La guerra del vino, dunque, secondo un'ipotesi tutt'altro che peregrina, doveva svolgersi in questo modo. I Romani avevano severamente proibito, con un'apposita legge, agli abitanti delle Gallie, già dalla fine del secondo secolo avanti Cristo, di coltivare la ,vite, e dunque di produrre il vino. Premunitisi in questo modo contro la concorrenza, esportavano il loro prodotto, caricandolo in grande quantità a bordo delle navi, Che effettuavano il percorso marittimo dalle coste tirreniche fino a quelle della Provenza e della penisola iberica. Una volta sbarcato il vino in Provenza, ne accrescevano il prezzo mediante dazi e balzelli, e lo inoltravano per via fluviale verso l'interno del paese.

 

Come si difendevano i " francesi ", allora, di fronte a questa specie di " imperialismo commerciale "? In mancanza di altri mezzi o strumenti efficaci, ricorrevano con ogni probabilità all'eterno machiavello dell'autarchia, accontentandosi della " birra " di quel tempi, ben più nota, esattamente, con il nome di " cervogia ".

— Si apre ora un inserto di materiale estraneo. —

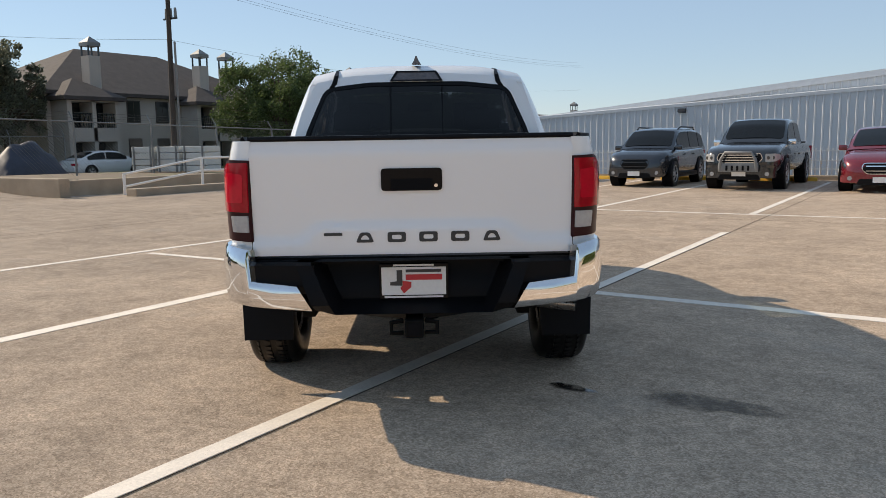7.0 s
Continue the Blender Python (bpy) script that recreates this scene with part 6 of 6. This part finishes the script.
tagged(part("litter_bin", bm, M["black_metal"]), "black litter bin beside the cream cabinet", "bin")
# white wrapped stacks on the yard
for i in range(3):
    st = thing("wrapped_stack", pose(-22.3 + i * 1.15, 15.4 + i * .2, .38, 0, 0, 8), "stack of panels wrapped in white sheet", "stack", "wrapped stacks")
    for k in range(4):
        bm = bmesh.new()
        box(bm, -.52, .52, -.4, .4, .02 + k * .23, .23 + k * .23, bev=.02)
        part("bale", bm, M["white_sheet"], st)
    for x in (-.4, .4):
        bm = bmesh.new()
        box(bm, x - .03, x + .03, -.43, -.403, 0, .96)
        part("strap", bm, M["galv"], st)

# heap under a tarpaulin
bm = bmesh.new()
rows = []
for i in range(17):
    u = -1 + i / 8
    row = []
    for j in range(13):
        v = -1 + j / 6
        h = 1.5 * (1 - abs(v)**1.6) * (1 - abs(u)**3) * (.8 + .25 * noise.noise(Vector((u * 2, v * 2, 3)))) + .1 * noise.noise(Vector((u * 5, v * 4, 1)))
        row.append((-26.2 + v * 1.0, 12.9 + u * 1.3, -.1 + max(0, h) + .4 * (abs(u) < .95 and abs(v) < .95)))
    rows.append(row)
grid(bm, rows)
tagged(part("tarpaulin_cover", bm, M["tarp"], smooth=50), "dark blue-grey tarpaulin drawn over a low mound", "tarpaulin")

# gate, small sign
M["sign_brown"] = material("faded_sign", (0.2, 0.07, 0.045), 0.6, vary=0.2)
for y in (0.25, 0.85):
    bm = bmesh.new()
    cyl(bm, (-26.8, y, 0), (-26.8, y, 2.3), .05, n=8)
    tagged(part("gate_post", bm, M["galv"], smooth=50), "dark steel gate post beside the vines", "post", "gate posts")
sg = thing("small_sign", Matrix.Translation((-24.3, 1.62, 0)), "small reddish sign on a thin post", "sign")
bm = bmesh.new()
cyl(bm, (0, 0, 0), (0, 0, 2.3), .03, n=8)
part("post", bm, M["galv"], sg)
bm = bmesh.new()
box(bm, .03, .06, -.13, .13, 2.12, 2.3)
part("board", bm, M["sign_brown"], sg)
bm = bmesh.new()
box(bm, -12.96, -12.90, -7.62, -7.18, 1.55, 2.2, bev=.01)
tagged(part("notice_box", bm, M["siding_trim"]), "grey notice board fixed to the lamp post", "sign")

bm = bmesh.new()
out = rounded([(-17.4, -4.7, .6), (-12.3, -4.3, .7), (-12.5, -2.7, .7), (-17.2, -2.6, .6)], .5, 8)
top = [bm.verts.new((x, y, .12)) for x, y in out]
bot = [bm.verts.new((x, y, 0)) for x, y in out]
bm.faces.new(top)
for i in range(len(top)):
    bm.faces.new((top[i], top[(i + 1) % len(top)], bot[(i + 1) % len(top)], bot[i]))
tagged(part("kerbed_island", bm, M["kerb"]), "small kerbed island round the slender tree", "island", kind="structure")
blot("damp_stain", 1.65, -.05, .34, .13, 0.0, 3, M["damp"])
blot("oil_stain", 1.01, -.14, .13, .055, -.1, 4, M["stain"])
blot("oil_stain", .93, -.12, .05, .03, .4, 5, M["stain"])
lp = lamp_post(-47.2, -24.0, 0, 4.6, ((1, 0), (-1, 0), (0, 1), (0, -1)), "far lamp post with four flood heads", base=False, r=.06)

bm = bmesh.new()
box(bm, 13.65, 14.45, 32.2, 32.75, LOW, 2.12, bev=.03)
tagged(part("waste_cabinet", bm, M["black_metal"]), "tall black metal cabinet against the workshop wall", "cabinet")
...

Niente di nuovo sotto il sole, dunque. I vini meridionali che giungono in terra francese dopo avere attraversato tutta la penisola, o che vengono sbarcati nei porti di Tolone e (molto più frequentemente) di Marsiglia, non hanno mai dato pace ai nostri contadini e ai " vignarons " del Midi francese. Per gli uni e per gli altri, (e questo è un fatto che non va sottovalutato), il prodotto rappresenta l'insieme delle risorse di un'intera stagione: lo è forse di più per i francesi, i quali non possono gettare sulla bilancia dei loro redditi la produzione di olio, spesso - nel Sud - compensativa di una cattiva annata vitivinicola. D'altro canto, meridionali italiani e meridionali francesi si sentono direttamente minacciati, in questi ultimi mesi, dal probabile ingresso nella Comunità, a vario titolo, di Paesi del bacino mediterraneo (la Grecia, in modo particolare): e sono Paesi produttori di vini di scarsissima qualità, ma anche di infimo prezzo, che possono rappresentare, soprattutto per i consumatori non preparati adeguatamente, degli accaniti concorrenti, per di più privilegiati dal basso costo della manodopera agricola, e dalla pressoché totale inesistenza di tributi e contributi agrari, previdenziali e dominicali, che gravano invece, in maniera spesso insopportabile, sull'attività imprenditoriale diretta e indiretta degli italiani. In altre parole: fra non molto, rischiamo di trovarci a confronto con un prodotto scadente, ma accettato ben volentieri per l'infimo costo sui mercati internazionali. Parliamo di vini greci, ma anche spagnoli e portoghesi, proprio mentre diversi mercati europei sono invasi dalle sottospecie vinicole provenienti da Cipro, dalla Tunisia e dall'Algeria. Tutto questo, unito ai danni prodotti dalla " guerra " italo-francese, finirà con il danneggiare soprattutto le due economie europee continentali, la nostra, appunto, e quella transalpina, a tutto beneficio di paesi neofiti e dei loro prodotti che si distinguono, senza tema di smentita, solo per la loro inconsistenza.